How self-driving cars 'see'

Building reliable vision capabilities for self-driving has been a major development hurdle for autonomous vehicles. Today however, a variety of sensors can be used to “see” better than human eyesight, says NVIDIA in a blog post.

The key is to have both diversity in the types of sensors, and redundancy to increase detection accuracy so that the car can navigate and detect the shape, speed and distance of nearby objects.

The main sensors for autonomous vehicles are cameras, radar and lidar. In addition, sensors known as inertial measurement units help track a vehicle’s acceleration and location.

Autonomous vehicles typically rely on cameras placed on each side to create a 360-degree view of their environment. Some have a wide field of view — as much as 120 degrees — and a shorter range. Others focus more narrowly to provide long-range visuals. Some cars may even use fish-eye cameras, which contain super-wide lenses that provide a panoramic view. These can be useful for parking.

Though they provide accurate visuals, cameras have limitations. They can distinguish objects, but cannot figure out distance. They are also less useful in low visibility conditions, like when there is fog, rain or at night.

This is where radar sensors come in.

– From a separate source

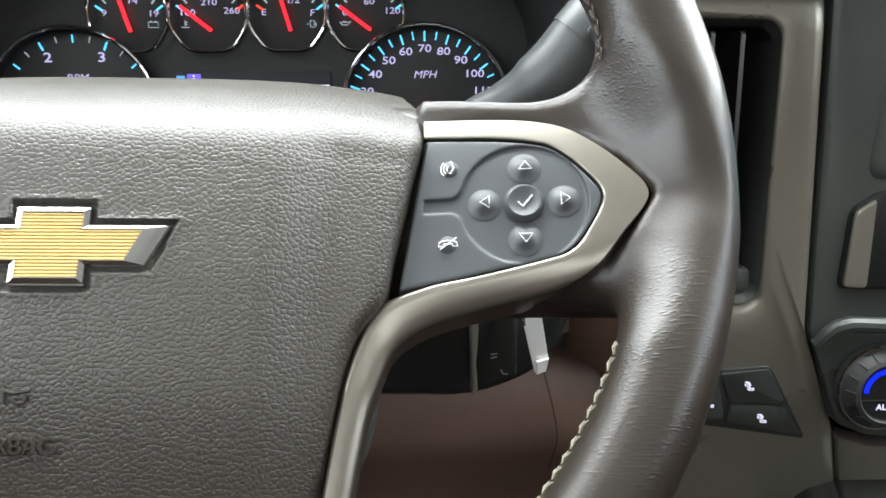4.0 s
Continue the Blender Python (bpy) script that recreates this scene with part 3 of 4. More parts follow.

They supplement camera vision in times of low visibility. Radio waves are transmitted outward, and their properties when they return to the sensor provide data about the speed and location of any objects within range.

Source: NVIDIA blog post. Graphic of a self-driving vehicle.
Source: NVIDIA blog post. Graphic of a self-driving vehicle.

To distinguish between different types of vehicles, lidar is needed. This technology measures distances using lasers emitted at very fast speeds. It provides shape and depth to surrounding cars and pedestrians as well as road geography, and is not affected by low-light conditions. On the down side, they cost more than cameras and radar, and have a more limited range.

While capturing the sensor data is all very well, self-driving cannot happen until the sensor inputs are fed into a high-performance artificial intelligence (AI) computer such as the NVIDIA DRIVE AGX platform. This is the brain that makes sense of everything so that the car can make the decisions to drive intelligently and safely.

In fact, the self-driving car can be safer than a human driver. A driver only checks blind spots when changing lanes, and has to keep watching the road ahead. The DRIVE AGX platform checks all round the vehicle all the time. 

While NVIDIA has the autonomous driving platform, it relies on sensors from NVIDIA partners to gather the data it needs. Metawave delivers radar sensing technology; Velodyne lidar sensors detect objects with laser pulses; and Sekonix makes autonomous driving camera sensors.